ST. LOUIS – Federal Reserve Bank of St. Louis President James Bullard discussed “The Tapering Debate: Data and Tools,” at the Financial Forum hosted by the St. Louis Regional Chamber on Friday.
Bullard noted that current U.S. monetary policy has two components: 1) a short-term policy rate, which has been near zero since December 2008, and its associated forward guidance, and 2) an asset purchase program that began in September 2012, with purchases currently at a pace of $85 billion per month.
At its meeting earlier this week, the Federal Open Market Committee (FOMC) made no changes to the pace of asset purchases. “Any FOMC decision on tapering is data dependent,” Bullard emphasized, explaining that data dependence in this case encompasses both cumulative progress in labor markets since September 2012 and a judgment concerning the sustainability of that progress.
During his presentation, Bullard also discussed the FOMC’s two different monetary policy tools currently in use—the asset purchases and forward guidance. “A decision to modestly reduce the pace of asset purchases can still leave a very accommodative policy in place to the extent forward guidance remains intact,” he explained. Bullard said that while the FOMC views the two tools as independent, financial markets view them as closely linked. “This presents challenges for the Committee,” he noted.
Tapering Decisions Depend on the Data
Bullard said that cumulative progress in labor market outcomes since September 2012 provides the most powerful part of the case for tapering, or reducing the pace of purchases. The FOMC’s stated goal when it began the current asset purchase program in September 2012 was substantial improvement in labor market outcomes. Bullard noted that two key labor market indicators—unemployment and nonfarm payroll employment—have shown clear improvement over the past year.
To be sure, not all aspects of labor markets have improved, he said. For instance, growth in total hours worked has been slower than it was before the September 2012 decision.
“To the extent that key labor market indicators continue to show cumulative improvement, the likelihood of tapering asset purchases will continue to rise,” Bullard said. “This is because the Committee’s 2012 criterion of substantial improvement in labor markets gets easier and easier to satisfy on a cumulative basis as labor markets continue to heal.”
However, he cautioned that “the Committee also wants reassurance that any progress made in labor markets will stick.”
Two Monetary Policy Tools
Bullard then turned to how policymakers and financial markets view the FOMC’s near-zero policy rate coupled with forward guidance and the asset purchase program. He noted that policymakers tend to think of these tools separately, and financial markets tend to think of the two tools together. “Both views have some merit,” he said.
The financial market view has some merit because for both tools, the setting is dependent on the state of the economy, Bullard said. “When there is a change to the macroeconomic outlook, it is reasonable to think that the settings for both tools would be affected.” The policymaker view also has some merit because the two tools can be thought of as independent, Bullard explained. “The policymaker can choose to respond to a change in the outlook by altering the setting of one tool, leaving the other unchanged,” he said. “In particular, a decision to taper need not change the Committee’s forward guidance.”

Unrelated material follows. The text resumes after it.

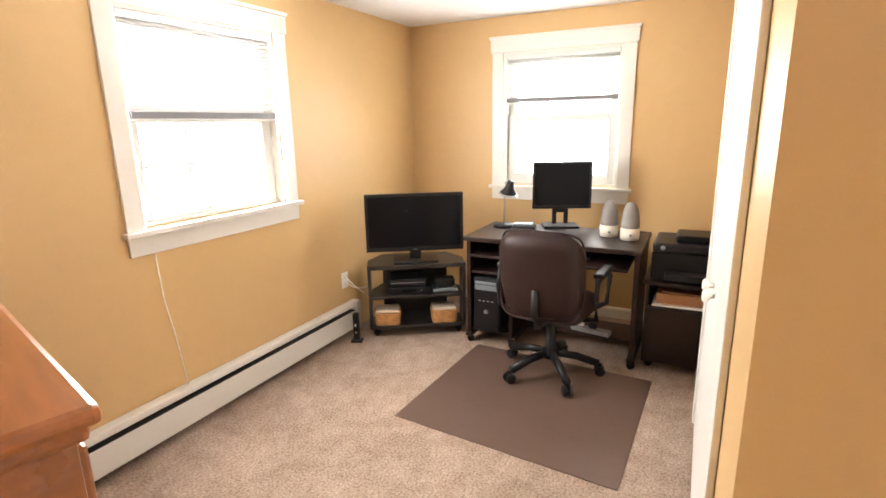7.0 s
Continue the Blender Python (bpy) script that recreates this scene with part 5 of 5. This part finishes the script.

Bullard discussed two recent events that provide a window on the connection between asset purchases and forward guidance. The first was in June, when the FOMC announced a “roadmap” for a possible tapering decision in the autumn. The second event was in September, when the FOMC decided not to taper at that particular meeting and instead decided to continue with the current pace of purchases. Bullard noted that the June announcement was viewed as relatively hawkish by financial markets and the September announcement was viewed as relatively dovish.
“The ‘financial markets signature’ from the unexpected changes in the policy stance at the June and September FOMC meetings showed that asset purchases are very effective,” Bullard said. He explained that key variables, including the real interest rate, the exchange rate, equity prices and expected inflation, moved significantly and in the conventional direction following these announcements. “This demonstrates that changes in the pace of asset purchases have a very similar financial market effect as changes in the policy rate during more ‘normal times,’” Bullard said.
While changing the pace of asset purchases acts very much like a conventional change in interest rates, this effect also spilled over to the expected path of the policy rate (the FOMC’s “forward guidance”). Bullard noted that this effect was perhaps surprising to policymakers, who view the two tools as independent, but not to financial markets, which view the two tools as tied closely together.
“The Committee needs to either convince markets that the two tools are separate, or learn to live with the joint effects of tapering on both the pace of asset purchases and the perception of future policy rates,” Bullard said.